Later, when the Ghostbusters meet up with that same ghost, the scene is legitimately spooky, well at least until they blow it by having the ghost “slime” one of our heroines. (And don’t even get me started on the slime, though in fairness to the new Ghostbusters, that was a problem with the series started in the first film and taken beyond too far in the second one.) So when the character who has been slimed soon tries to make a sex joke about the experience (“it gets into all the cracks”), both the joke and the scare ring hollow.
Unfortunately – and again this was a problem with the original film, too – the movie goes way overboard on its supernatural climax. Hundreds of marauding ghosts terrifying Manhattan, whirling dervishes of light and color, the Mayor trying to hide the panic from the city, a wormhole opening to hell on top of a skyscraper, hell they even bring back the Sta-Puft Marshmallow Man (well sort of…). Yet, too many of the scary ideas are simply silly. Someone please tell me, how is it possible for giant parade balloons to become ghosts? They were never living beings, so they could not die in order to become spirits.
The fact is, the last 20 minutes or so of the film feel like a remake of the original climax, though granted with much better special effects than they had 32 years ago.

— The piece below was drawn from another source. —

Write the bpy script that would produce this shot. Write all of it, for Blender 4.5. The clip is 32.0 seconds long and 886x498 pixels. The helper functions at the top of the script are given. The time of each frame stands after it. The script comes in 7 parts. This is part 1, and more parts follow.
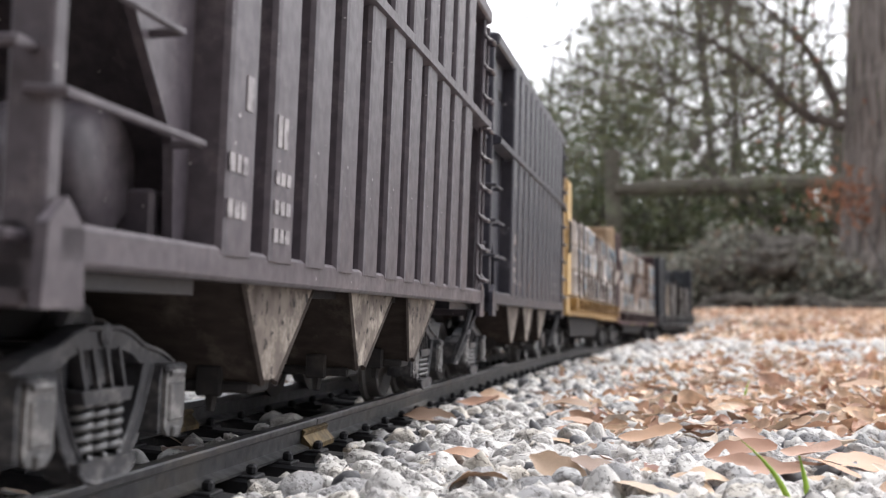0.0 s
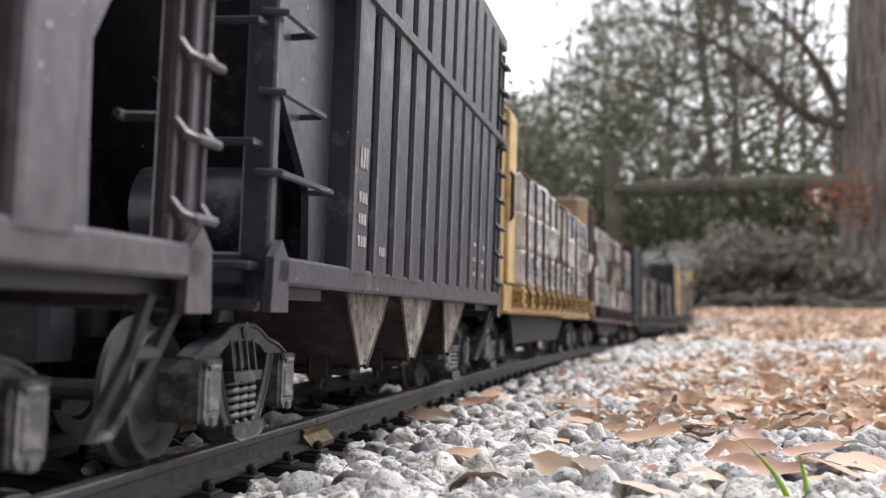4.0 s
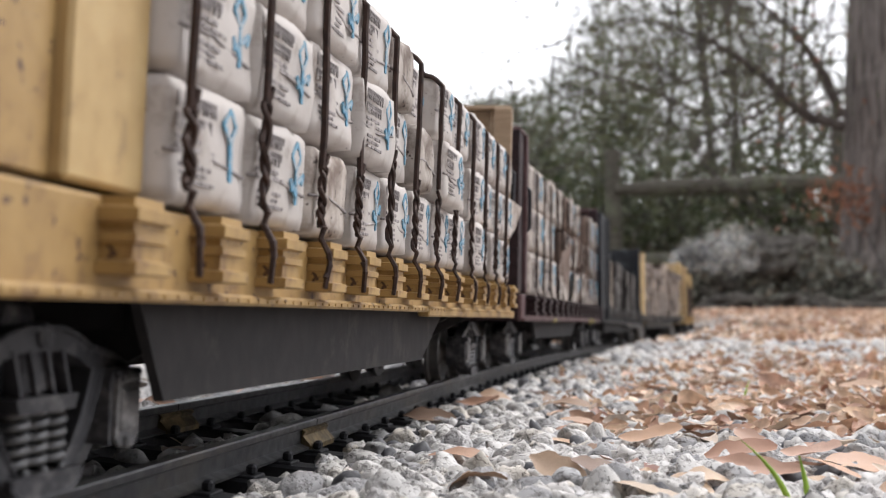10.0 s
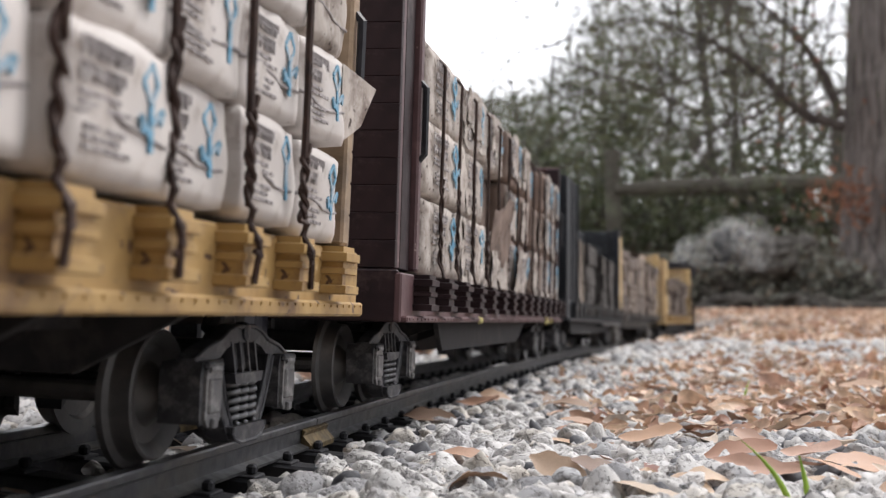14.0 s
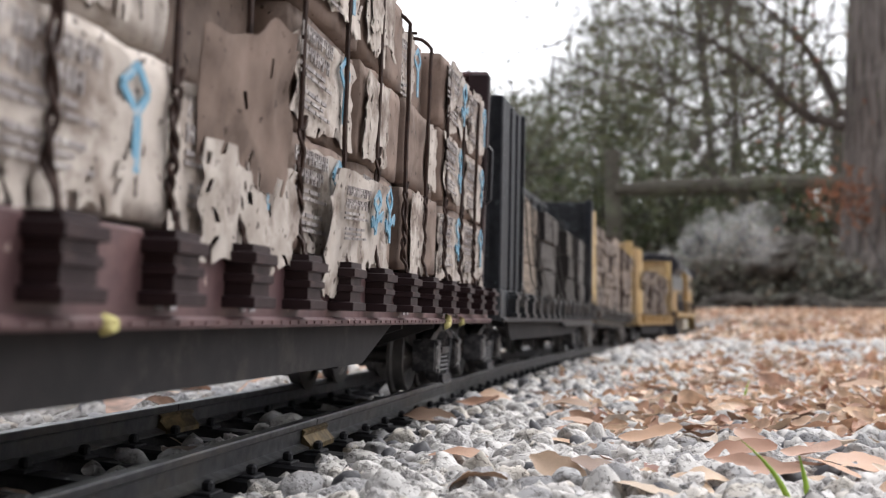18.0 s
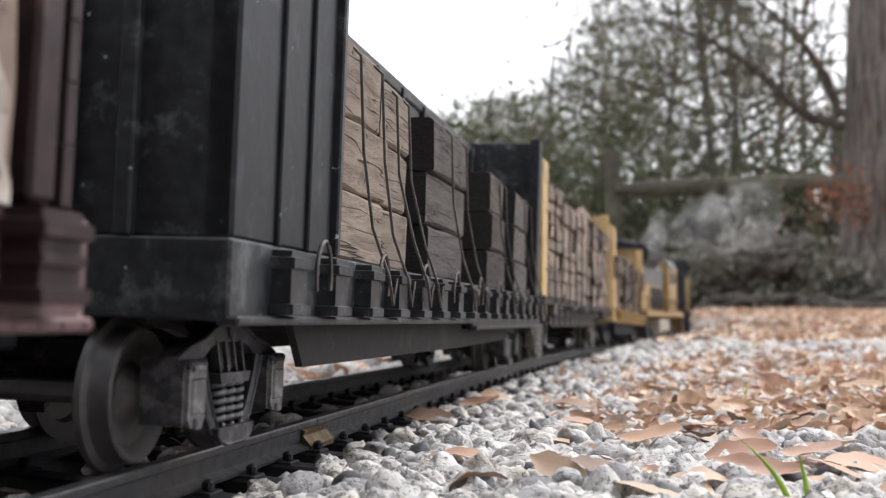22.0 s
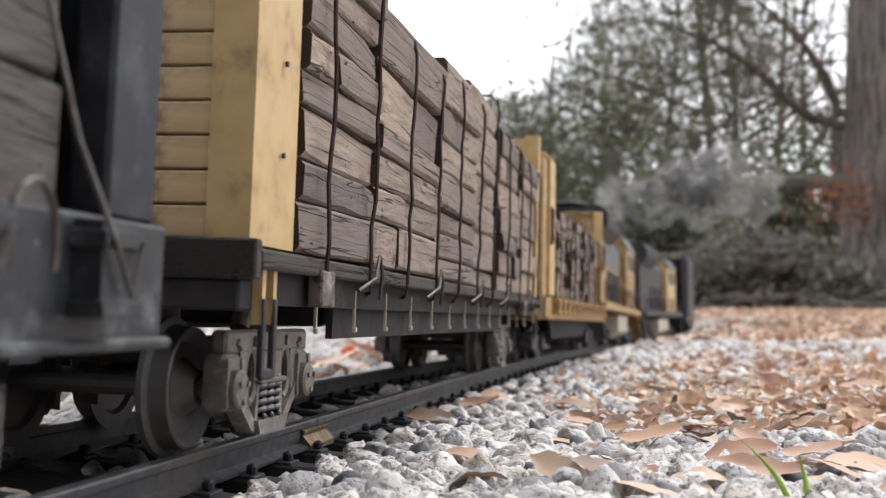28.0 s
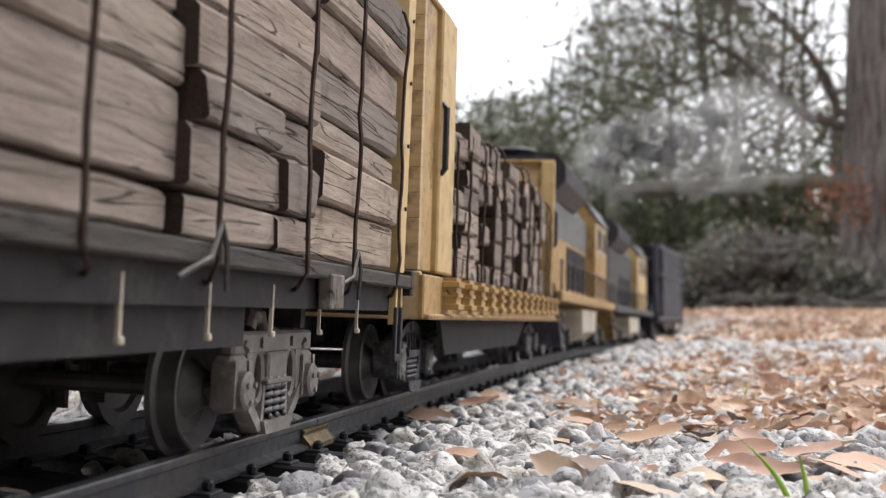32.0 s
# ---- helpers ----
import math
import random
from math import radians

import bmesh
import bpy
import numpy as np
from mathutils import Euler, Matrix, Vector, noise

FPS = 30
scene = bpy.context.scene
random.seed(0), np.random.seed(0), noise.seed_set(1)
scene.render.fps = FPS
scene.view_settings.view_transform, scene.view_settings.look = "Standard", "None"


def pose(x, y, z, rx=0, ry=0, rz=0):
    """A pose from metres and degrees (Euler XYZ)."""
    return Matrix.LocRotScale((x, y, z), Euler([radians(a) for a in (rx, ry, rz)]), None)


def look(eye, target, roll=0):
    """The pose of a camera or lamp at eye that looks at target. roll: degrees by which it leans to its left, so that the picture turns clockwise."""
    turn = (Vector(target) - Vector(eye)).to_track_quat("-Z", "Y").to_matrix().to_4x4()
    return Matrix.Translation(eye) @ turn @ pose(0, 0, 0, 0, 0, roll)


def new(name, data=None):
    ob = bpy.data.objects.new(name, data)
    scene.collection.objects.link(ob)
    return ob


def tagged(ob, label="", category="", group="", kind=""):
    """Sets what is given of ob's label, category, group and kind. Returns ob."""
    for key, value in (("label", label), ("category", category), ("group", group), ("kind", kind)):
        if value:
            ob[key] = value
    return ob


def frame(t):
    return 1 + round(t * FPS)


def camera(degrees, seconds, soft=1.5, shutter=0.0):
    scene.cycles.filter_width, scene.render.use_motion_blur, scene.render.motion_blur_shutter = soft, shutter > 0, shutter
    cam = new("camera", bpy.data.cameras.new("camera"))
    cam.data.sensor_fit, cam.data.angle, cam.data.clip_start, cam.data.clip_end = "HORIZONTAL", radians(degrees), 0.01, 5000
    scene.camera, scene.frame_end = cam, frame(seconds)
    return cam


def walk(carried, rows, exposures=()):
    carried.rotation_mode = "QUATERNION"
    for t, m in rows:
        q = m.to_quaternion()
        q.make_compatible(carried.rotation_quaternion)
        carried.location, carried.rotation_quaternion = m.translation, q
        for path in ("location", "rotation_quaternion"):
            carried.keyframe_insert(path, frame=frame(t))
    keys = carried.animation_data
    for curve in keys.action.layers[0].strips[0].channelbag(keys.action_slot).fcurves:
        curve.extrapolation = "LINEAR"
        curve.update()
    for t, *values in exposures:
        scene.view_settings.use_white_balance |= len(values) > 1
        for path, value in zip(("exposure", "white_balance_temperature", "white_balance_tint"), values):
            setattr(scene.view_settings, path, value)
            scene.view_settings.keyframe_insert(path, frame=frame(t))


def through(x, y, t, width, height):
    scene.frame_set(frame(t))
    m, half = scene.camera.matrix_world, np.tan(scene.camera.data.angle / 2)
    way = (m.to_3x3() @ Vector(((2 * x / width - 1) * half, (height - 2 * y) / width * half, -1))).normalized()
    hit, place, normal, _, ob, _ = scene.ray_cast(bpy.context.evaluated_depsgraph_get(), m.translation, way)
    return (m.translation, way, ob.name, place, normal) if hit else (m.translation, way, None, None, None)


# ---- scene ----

The truth is, though, Ghostbusters works best when it is more of a buddy comedy with spirits. The high concept keeps hijacking the story, but the movie is at its funniest and its loosest when it’s just the story of a bunch of obsessive nerds trying to build a business and finally figuring out that their passion for hauntings isn’t just a silly hobby, it may be what makes them special.